_Aim of the exercise:_ Which lines below fall between the one containing "made[o].matrix_parent_inverse = o.matrix_parent_inverse" and the one containing "for t, m in"? Repeat them exactly, counting both of those lines, and add nothing else.

Scene script records:
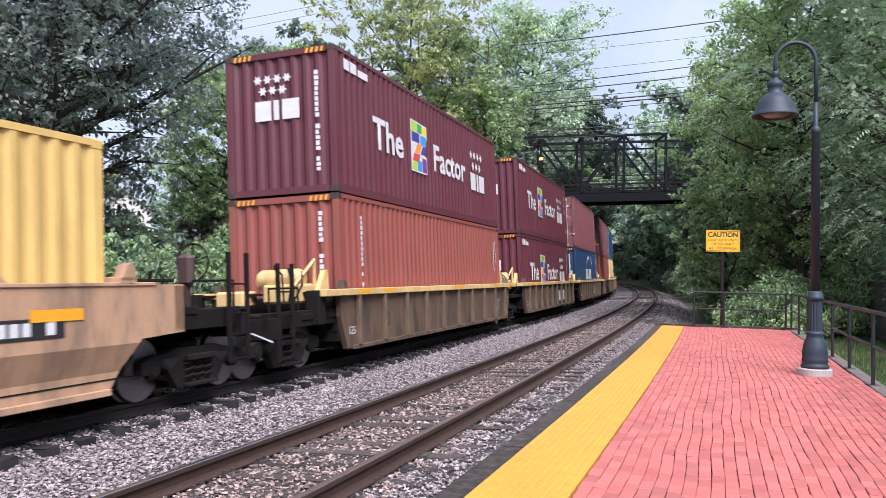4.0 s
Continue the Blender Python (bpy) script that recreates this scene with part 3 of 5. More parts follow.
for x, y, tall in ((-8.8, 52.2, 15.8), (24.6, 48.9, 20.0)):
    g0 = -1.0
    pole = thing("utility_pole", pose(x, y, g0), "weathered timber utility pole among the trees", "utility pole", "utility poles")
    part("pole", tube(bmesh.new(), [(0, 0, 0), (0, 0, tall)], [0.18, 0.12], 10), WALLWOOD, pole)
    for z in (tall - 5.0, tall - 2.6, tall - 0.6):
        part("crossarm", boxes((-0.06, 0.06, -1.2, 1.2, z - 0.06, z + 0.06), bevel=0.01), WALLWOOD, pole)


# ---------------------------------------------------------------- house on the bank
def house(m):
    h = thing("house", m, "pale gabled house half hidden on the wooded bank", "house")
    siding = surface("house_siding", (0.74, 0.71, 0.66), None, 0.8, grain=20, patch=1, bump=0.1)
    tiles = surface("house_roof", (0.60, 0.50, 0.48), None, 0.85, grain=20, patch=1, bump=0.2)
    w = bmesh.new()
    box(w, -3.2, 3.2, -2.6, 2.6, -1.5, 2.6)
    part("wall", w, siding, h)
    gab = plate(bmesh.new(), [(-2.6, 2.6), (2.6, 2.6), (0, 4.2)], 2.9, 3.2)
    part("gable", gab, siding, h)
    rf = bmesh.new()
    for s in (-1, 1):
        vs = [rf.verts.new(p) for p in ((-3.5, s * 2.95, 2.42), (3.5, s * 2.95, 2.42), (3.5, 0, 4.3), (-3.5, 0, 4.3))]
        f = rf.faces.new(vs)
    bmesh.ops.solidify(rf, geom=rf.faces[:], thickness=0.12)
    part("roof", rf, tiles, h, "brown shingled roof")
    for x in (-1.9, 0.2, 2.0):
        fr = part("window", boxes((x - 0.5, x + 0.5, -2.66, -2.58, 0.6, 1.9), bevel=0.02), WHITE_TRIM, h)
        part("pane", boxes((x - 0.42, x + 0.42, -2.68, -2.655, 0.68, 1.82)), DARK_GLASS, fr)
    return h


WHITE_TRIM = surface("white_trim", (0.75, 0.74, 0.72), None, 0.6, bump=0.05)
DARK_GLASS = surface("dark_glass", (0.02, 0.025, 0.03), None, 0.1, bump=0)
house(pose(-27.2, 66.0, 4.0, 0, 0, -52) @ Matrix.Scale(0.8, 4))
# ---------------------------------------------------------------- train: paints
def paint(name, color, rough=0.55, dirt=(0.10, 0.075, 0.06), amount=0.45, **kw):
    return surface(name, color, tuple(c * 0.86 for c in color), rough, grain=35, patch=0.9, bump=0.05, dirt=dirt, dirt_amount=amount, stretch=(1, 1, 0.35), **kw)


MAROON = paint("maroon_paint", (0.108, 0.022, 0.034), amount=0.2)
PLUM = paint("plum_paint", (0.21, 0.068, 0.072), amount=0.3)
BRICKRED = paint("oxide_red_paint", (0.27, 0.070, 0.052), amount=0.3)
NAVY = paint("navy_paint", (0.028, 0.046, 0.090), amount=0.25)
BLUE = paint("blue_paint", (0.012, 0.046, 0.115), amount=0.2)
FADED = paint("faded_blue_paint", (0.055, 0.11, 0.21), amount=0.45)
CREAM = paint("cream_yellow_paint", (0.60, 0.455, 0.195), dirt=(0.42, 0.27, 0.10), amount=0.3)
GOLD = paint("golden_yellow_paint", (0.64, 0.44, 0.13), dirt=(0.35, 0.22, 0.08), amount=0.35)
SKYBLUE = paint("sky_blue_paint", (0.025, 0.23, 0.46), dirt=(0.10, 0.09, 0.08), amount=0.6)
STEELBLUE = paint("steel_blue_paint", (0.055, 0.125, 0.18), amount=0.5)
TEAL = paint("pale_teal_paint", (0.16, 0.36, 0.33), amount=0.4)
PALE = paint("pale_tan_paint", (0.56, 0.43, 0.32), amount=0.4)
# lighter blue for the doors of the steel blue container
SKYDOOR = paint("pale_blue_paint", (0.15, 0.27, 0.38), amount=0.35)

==

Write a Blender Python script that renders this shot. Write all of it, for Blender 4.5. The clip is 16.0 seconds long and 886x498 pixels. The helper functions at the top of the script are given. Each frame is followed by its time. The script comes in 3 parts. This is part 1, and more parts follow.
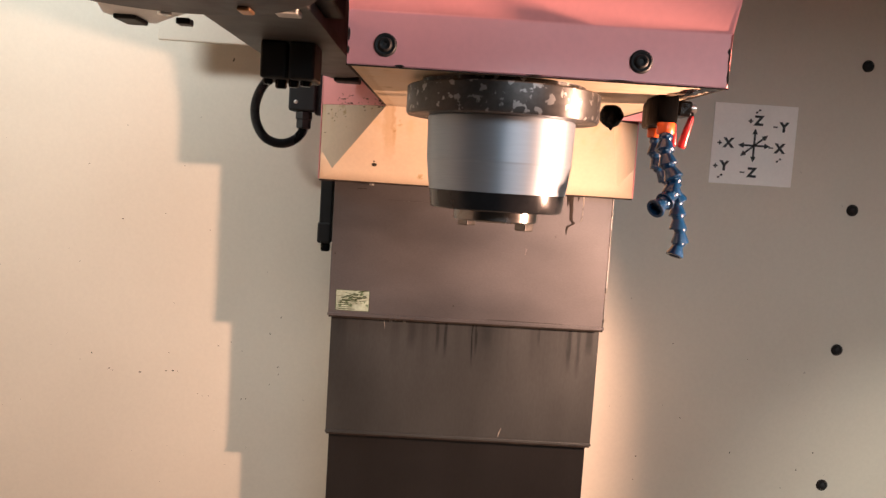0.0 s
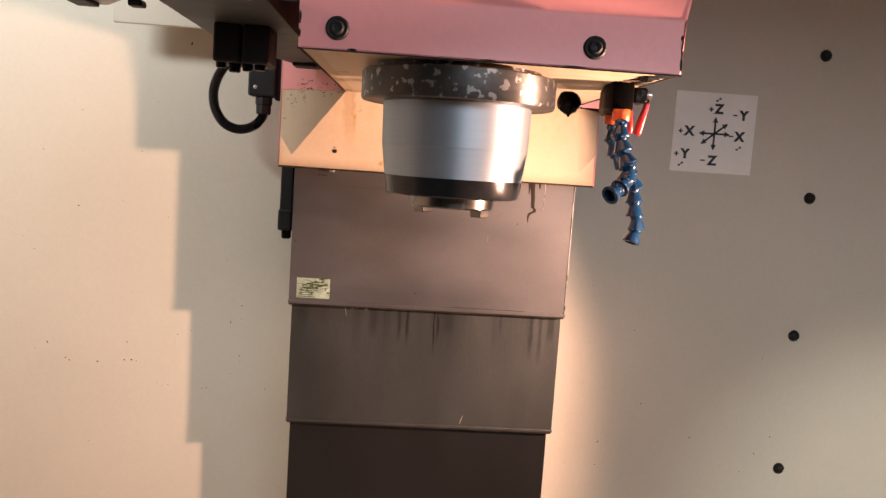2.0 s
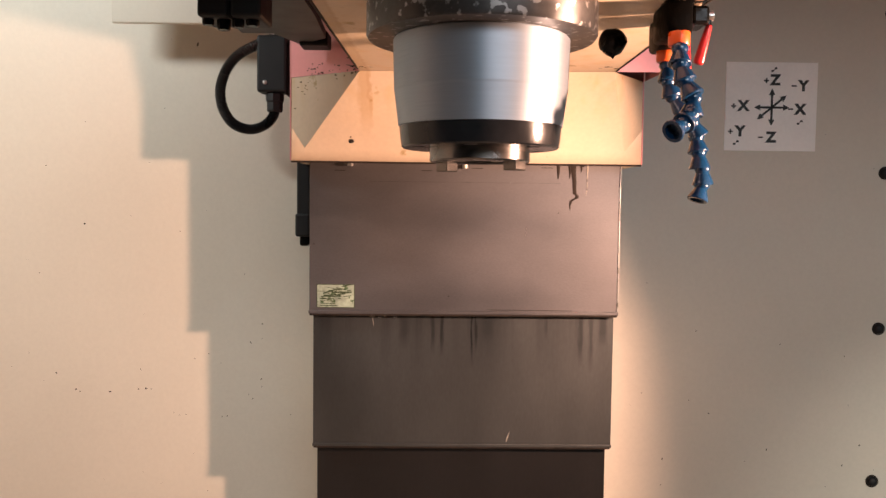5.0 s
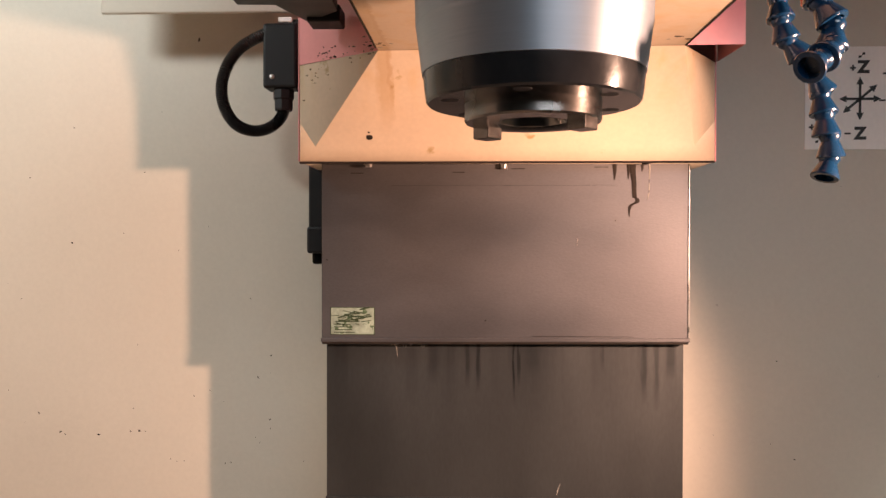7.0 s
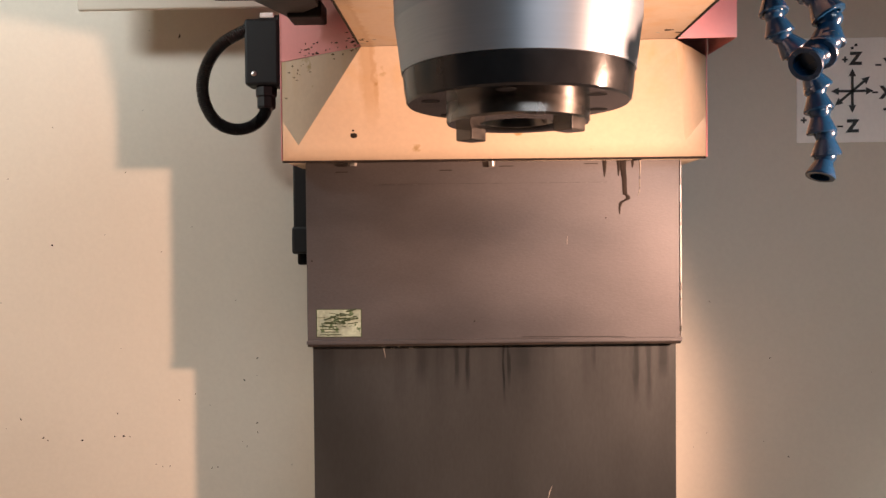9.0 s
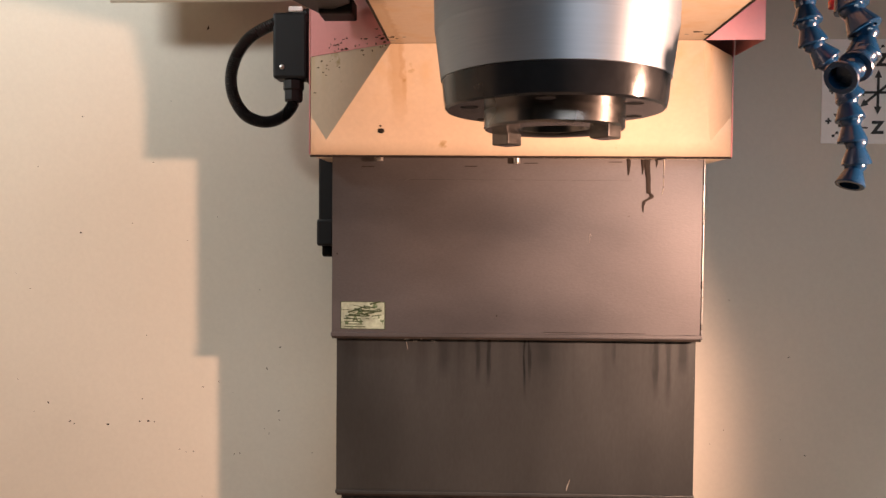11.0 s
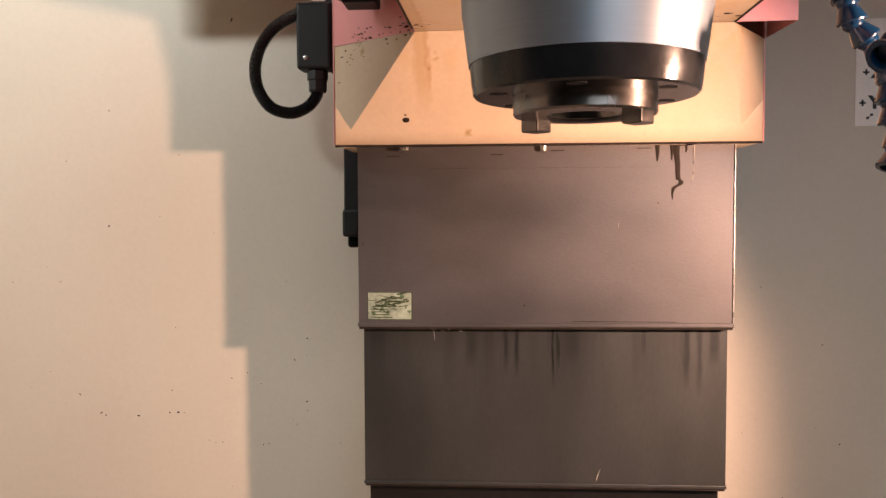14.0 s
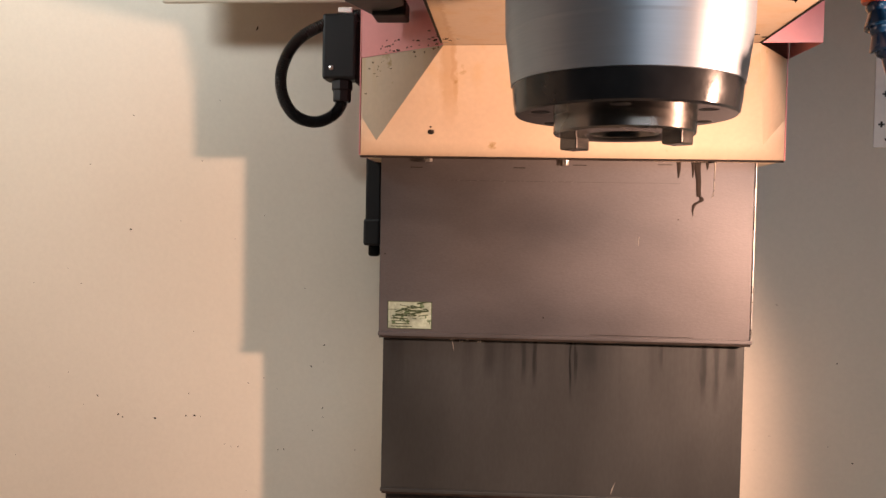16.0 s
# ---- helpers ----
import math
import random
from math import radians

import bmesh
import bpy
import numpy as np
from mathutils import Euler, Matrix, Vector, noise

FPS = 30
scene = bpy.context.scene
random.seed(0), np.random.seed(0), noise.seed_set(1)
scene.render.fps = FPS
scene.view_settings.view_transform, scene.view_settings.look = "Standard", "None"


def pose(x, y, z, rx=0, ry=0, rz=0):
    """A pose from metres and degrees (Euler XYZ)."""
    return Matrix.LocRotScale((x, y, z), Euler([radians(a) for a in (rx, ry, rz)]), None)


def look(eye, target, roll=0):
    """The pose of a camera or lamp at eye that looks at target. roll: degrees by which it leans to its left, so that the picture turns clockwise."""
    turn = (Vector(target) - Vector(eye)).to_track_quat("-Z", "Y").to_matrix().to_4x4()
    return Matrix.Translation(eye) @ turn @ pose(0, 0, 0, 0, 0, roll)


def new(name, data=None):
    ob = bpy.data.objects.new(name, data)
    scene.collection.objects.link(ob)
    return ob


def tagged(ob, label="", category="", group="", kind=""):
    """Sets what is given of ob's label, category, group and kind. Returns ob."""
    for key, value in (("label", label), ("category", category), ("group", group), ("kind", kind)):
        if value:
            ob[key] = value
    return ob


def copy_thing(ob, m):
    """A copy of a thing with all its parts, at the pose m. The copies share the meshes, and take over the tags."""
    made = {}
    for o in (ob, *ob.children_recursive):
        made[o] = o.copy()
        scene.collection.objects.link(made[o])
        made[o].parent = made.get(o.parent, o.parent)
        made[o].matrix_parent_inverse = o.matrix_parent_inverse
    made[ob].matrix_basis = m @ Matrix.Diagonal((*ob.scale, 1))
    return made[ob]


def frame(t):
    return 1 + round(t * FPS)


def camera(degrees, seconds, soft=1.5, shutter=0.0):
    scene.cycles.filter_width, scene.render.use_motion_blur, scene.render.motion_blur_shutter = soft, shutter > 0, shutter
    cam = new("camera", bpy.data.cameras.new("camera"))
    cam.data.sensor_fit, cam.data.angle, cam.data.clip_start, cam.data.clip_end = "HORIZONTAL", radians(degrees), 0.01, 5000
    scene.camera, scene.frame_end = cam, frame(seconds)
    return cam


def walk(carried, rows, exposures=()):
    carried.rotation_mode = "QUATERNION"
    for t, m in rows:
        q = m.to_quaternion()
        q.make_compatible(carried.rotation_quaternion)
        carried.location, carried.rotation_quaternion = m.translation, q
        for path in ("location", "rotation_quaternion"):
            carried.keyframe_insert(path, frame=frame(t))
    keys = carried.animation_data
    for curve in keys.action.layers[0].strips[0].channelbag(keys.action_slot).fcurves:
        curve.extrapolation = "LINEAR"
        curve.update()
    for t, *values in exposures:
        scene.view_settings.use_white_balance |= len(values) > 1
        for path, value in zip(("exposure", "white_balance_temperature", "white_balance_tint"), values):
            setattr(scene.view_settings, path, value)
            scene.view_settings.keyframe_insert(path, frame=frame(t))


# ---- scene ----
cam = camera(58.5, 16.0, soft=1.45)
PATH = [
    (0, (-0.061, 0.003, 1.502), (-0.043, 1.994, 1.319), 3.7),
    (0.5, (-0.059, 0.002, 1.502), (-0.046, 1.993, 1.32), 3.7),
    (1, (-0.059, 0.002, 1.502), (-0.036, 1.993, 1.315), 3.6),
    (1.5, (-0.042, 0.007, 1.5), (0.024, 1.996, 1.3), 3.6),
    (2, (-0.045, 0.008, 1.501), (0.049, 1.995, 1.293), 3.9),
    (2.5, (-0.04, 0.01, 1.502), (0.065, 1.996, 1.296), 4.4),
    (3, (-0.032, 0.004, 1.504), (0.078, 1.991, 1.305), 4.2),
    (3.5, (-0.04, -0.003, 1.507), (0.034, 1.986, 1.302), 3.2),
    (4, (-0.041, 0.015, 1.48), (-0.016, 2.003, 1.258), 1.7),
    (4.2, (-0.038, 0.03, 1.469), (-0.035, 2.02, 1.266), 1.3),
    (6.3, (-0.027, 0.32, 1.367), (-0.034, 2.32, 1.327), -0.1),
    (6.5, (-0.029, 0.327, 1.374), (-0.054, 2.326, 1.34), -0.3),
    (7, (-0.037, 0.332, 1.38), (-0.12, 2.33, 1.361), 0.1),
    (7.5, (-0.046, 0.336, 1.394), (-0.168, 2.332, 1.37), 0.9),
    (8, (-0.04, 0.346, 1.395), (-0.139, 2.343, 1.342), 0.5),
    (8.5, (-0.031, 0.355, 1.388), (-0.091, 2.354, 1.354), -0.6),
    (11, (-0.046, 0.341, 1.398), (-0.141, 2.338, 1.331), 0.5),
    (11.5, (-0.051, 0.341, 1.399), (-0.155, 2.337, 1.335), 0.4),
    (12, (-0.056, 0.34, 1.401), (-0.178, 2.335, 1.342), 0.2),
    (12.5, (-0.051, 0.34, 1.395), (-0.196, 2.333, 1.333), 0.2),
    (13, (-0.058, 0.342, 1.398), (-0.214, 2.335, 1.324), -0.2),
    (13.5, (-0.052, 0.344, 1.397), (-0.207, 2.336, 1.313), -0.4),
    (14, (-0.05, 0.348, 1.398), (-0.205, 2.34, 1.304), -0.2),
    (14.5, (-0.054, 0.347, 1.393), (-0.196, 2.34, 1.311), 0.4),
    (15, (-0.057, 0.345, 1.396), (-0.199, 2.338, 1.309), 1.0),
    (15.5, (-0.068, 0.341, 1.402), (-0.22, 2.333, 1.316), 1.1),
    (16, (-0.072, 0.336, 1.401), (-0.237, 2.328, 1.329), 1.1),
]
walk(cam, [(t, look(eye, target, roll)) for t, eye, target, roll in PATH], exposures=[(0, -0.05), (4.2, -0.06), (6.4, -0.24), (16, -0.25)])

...

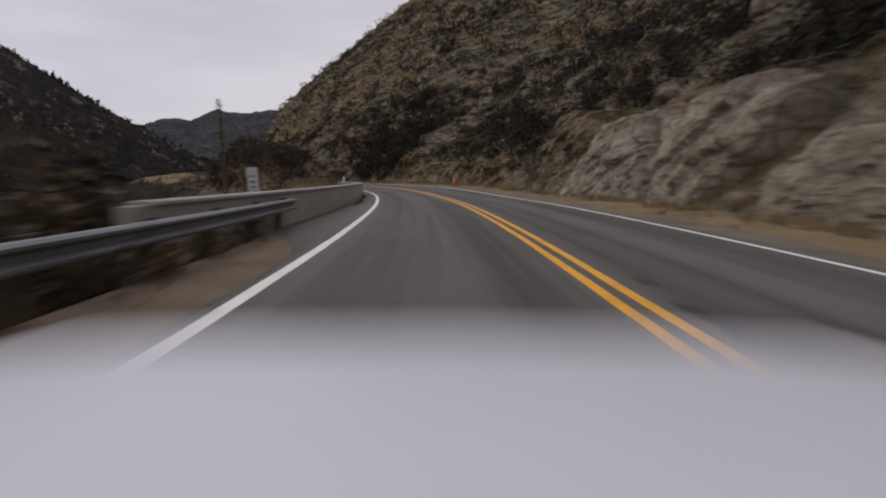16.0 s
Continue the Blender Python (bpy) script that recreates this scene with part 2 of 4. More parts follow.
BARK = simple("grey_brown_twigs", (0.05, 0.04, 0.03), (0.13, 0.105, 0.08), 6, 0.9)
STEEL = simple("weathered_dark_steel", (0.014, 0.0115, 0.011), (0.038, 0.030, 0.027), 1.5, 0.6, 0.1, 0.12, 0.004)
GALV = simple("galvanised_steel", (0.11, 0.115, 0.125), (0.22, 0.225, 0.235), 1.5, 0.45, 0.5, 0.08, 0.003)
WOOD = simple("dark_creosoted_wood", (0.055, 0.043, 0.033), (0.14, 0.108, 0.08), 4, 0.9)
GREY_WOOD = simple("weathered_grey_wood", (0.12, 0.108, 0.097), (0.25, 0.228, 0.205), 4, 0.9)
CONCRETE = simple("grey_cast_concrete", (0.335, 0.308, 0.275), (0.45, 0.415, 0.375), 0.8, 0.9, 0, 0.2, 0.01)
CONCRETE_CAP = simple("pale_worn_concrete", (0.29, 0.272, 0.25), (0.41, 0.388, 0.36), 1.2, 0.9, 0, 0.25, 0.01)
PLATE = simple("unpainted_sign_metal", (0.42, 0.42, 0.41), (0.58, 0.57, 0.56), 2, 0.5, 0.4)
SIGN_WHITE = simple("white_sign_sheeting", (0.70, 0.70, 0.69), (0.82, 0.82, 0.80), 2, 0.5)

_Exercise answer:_
        made[o].matrix_parent_inverse = o.matrix_parent_inverse
    made[ob].matrix_basis = m @ Matrix.Diagonal((*ob.scale, 1))
    return made[ob]


def frame(t):
    return 1 + round(t * FPS)


def camera(degrees, seconds, soft=1.5, shutter=0.0):
    scene.cycles.filter_width, scene.render.use_motion_blur, scene.render.motion_blur_shutter = soft, shutter > 0, shutter
    cam = new("camera", bpy.data.cameras.new("camera"))
    cam.data.sensor_fit, cam.data.angle, cam.data.clip_start, cam.data.clip_end = "HORIZONTAL", radians(degrees), 0.01, 5000
    scene.camera, scene.frame_end = cam, frame(seconds)
    return cam


def walk(carried, rows, exposures=()):
    carried.rotation_mode = "QUATERNION"
    for t, m in rows:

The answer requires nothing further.